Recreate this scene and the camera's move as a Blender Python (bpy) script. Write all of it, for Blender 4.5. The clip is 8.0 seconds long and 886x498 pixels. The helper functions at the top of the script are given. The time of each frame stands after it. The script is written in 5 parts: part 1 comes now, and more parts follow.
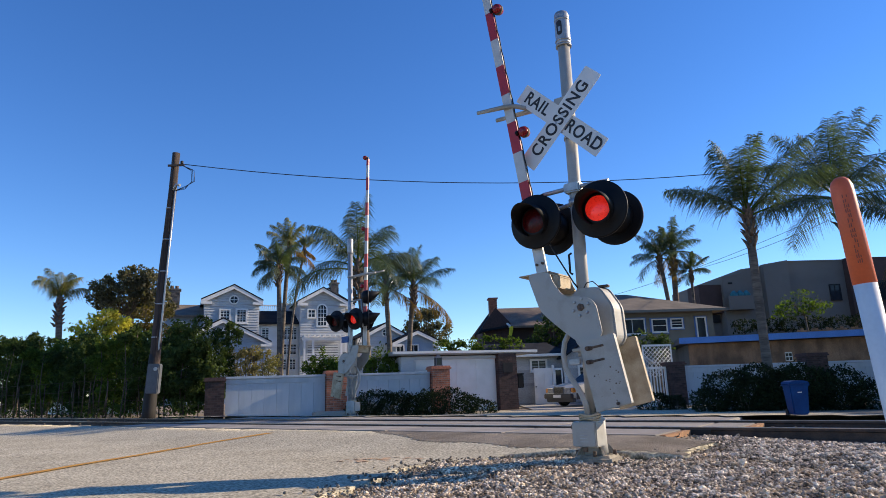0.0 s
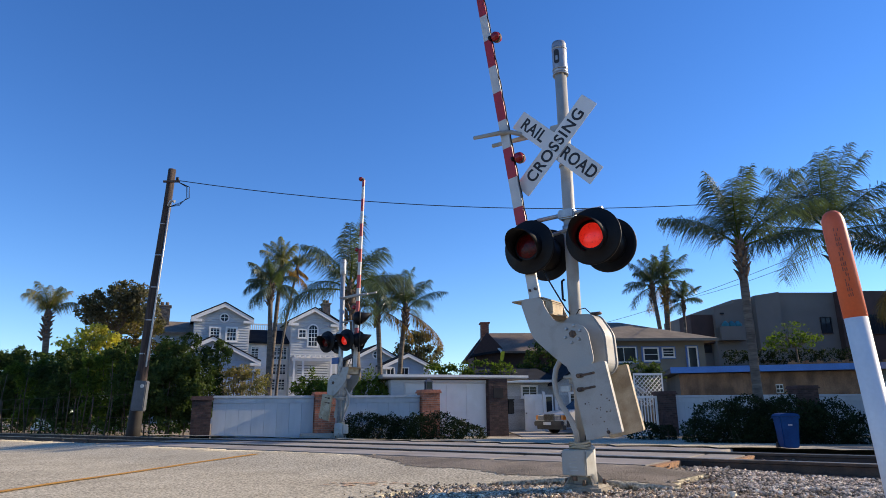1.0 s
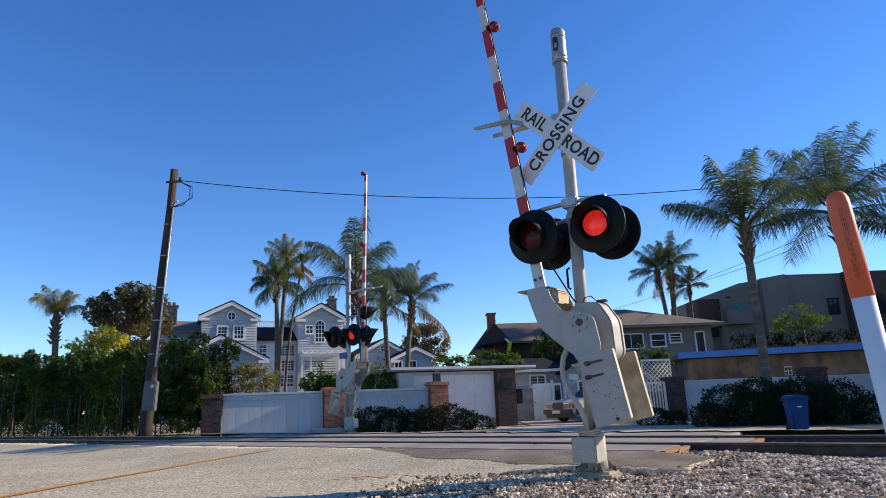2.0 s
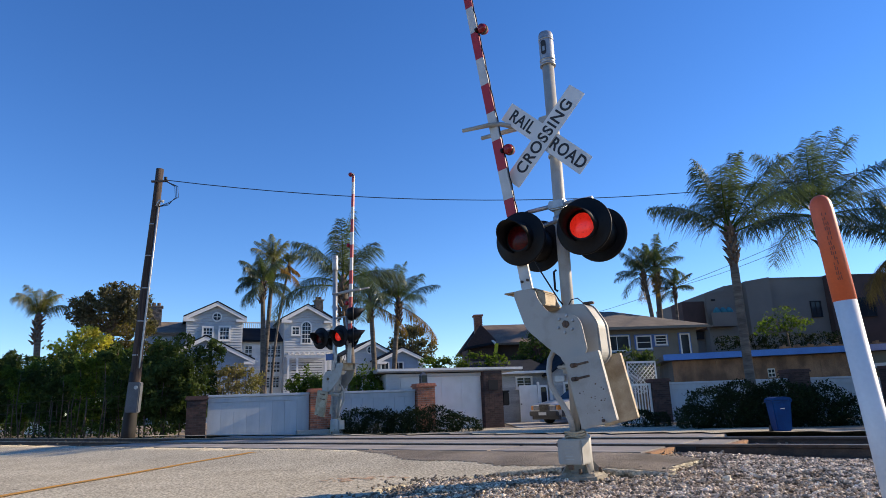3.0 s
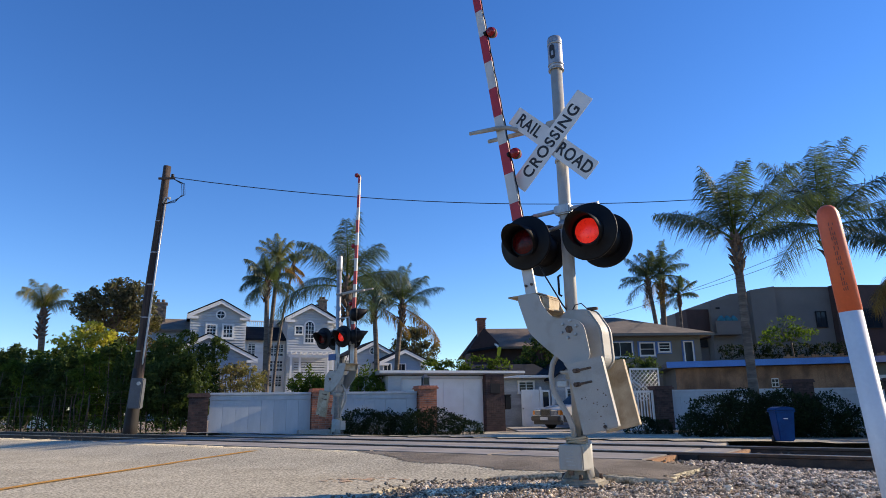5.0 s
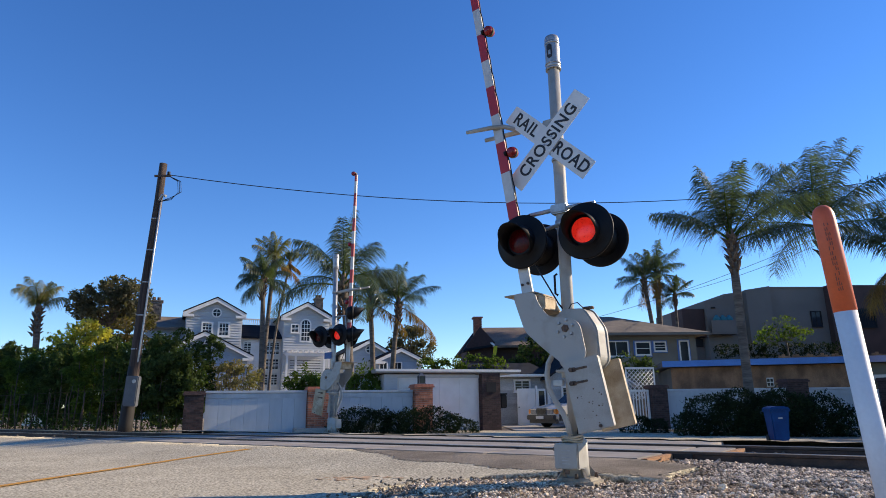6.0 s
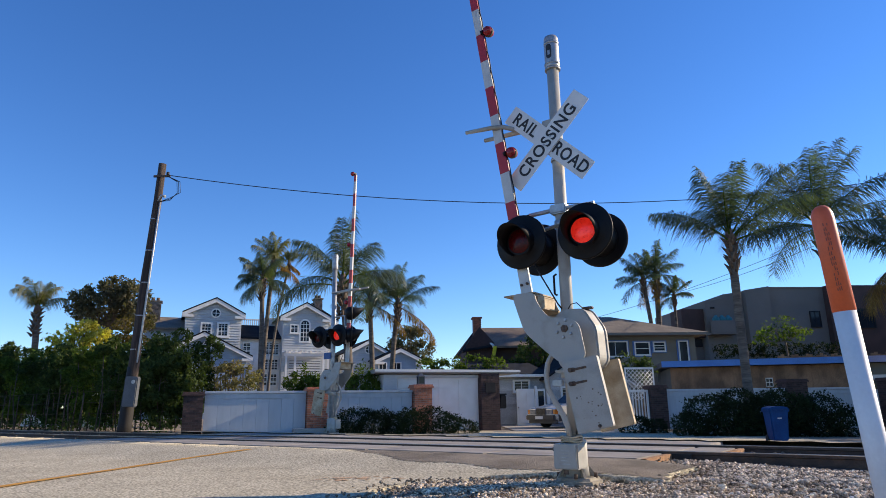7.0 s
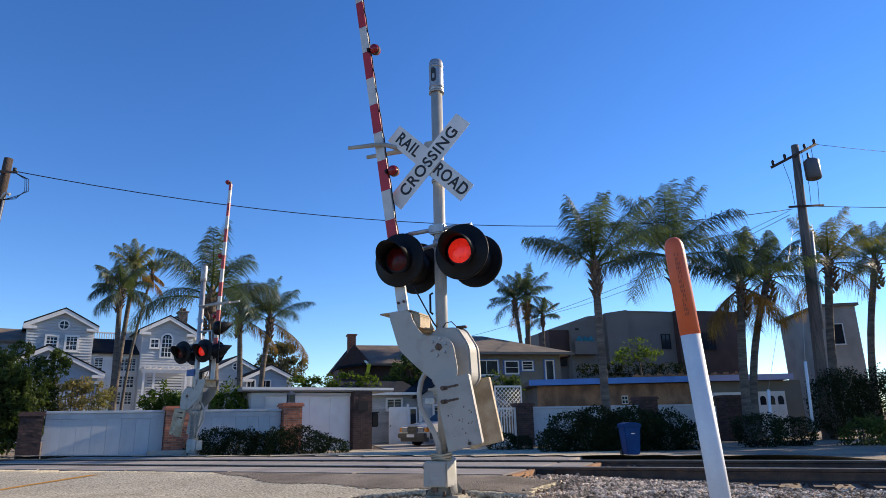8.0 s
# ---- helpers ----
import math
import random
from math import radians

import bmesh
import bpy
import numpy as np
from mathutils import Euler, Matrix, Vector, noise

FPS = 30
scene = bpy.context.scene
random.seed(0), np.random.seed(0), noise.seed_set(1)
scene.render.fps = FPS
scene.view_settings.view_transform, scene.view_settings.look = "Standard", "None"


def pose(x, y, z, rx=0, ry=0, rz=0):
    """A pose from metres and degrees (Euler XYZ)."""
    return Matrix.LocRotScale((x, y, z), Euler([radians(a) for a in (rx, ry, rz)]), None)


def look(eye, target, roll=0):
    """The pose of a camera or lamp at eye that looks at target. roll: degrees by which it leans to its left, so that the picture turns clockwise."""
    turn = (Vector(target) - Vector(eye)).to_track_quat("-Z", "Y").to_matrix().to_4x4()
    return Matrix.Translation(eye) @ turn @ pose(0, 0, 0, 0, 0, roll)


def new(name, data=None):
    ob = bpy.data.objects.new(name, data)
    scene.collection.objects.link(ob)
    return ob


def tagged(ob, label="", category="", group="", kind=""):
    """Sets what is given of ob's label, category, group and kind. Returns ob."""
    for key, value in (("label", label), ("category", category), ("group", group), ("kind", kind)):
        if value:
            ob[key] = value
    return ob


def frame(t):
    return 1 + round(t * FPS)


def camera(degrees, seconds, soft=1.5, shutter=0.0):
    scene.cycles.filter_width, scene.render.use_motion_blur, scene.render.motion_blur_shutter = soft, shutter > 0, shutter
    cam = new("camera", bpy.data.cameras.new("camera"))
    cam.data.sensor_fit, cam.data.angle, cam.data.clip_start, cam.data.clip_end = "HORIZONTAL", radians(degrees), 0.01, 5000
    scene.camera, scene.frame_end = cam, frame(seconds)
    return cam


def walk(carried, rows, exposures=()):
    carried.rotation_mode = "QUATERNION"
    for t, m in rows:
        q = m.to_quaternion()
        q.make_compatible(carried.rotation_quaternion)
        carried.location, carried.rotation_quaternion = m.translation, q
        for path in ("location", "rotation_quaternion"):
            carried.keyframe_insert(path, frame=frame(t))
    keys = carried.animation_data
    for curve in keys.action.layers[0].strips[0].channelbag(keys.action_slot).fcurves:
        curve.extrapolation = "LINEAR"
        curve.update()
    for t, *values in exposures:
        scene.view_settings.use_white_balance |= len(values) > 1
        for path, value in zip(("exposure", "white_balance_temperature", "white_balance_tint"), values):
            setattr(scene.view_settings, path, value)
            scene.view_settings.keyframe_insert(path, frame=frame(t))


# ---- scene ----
cam = camera(69.18, 8.0, soft=0.9)
# seconds, then tilt, lean and turn in degrees; the camera turns where it stands
PATH = [
    (0.0, 102.219, 1.914, 1.770),
    (0.2, 102.250, 1.303, 0.798),
    (0.4, 102.364, -0.929, -2.751),
    (0.5, 102.375, -1.143, -3.091),
    (0.6, 102.526, -1.004, -2.775),
    (0.8, 103.543, -0.060, -0.636),
    (1.0, 104.259, 0.605, 0.868),
    (1.5, 104.996, 1.850, 2.622),
    (2.0, 103.578, 2.169, 1.645),
    (3.5, 103.707, 1.921, 0.163),
    (4.0, 103.554, 1.665, -0.078),
    (4.5, 103.939, 0.970, 0.735),
    (6.0, 103.776, 0.789, 0.258),
    (6.5, 104.275, 0.672, 0.418),
    (7.0, 103.801, 0.825, 0.203),
    (7.5, 103.563, 1.793, 0.020),
    (7.6, 103.610, 1.780, -0.306),
    (7.7, 104.003, 1.665, -3.017),
    (7.8, 104.536, 1.510, -6.704),
    (8.0, 105.133, 1.337, -10.825),
]
walk(cam, [(t, pose(0, 0, 0.82, rx, ry, rz)) for t, rx, ry, rz in PATH])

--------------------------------

The line containing "random.seed(0), np.random.seed(0), noise.seed_set(1)" opens the part, and the line containing "turn = (Vector(target)" closes it. Output that part exactly, with both, and only that.

* **RESULT OF THIS EXERCISE**:
random.seed(0), np.random.seed(0), noise.seed_set(1)
scene.render.fps = FPS
scene.view_settings.view_transform, scene.view_settings.look = "Standard", "None"


def pose(x, y, z, rx=0, ry=0, rz=0):
    """A pose from metres and degrees (Euler XYZ)."""
    return Matrix.LocRotScale((x, y, z), Euler([radians(a) for a in (rx, ry, rz)]), None)


def look(eye, target, roll=0):
    """The pose of a camera or lamp at eye that looks at target. roll: degrees by which it leans to its left, so that the picture turns clockwise."""
    turn = (Vector(target) - Vector(eye)).to_track_quat("-Z", "Y").to_matrix().to_4x4()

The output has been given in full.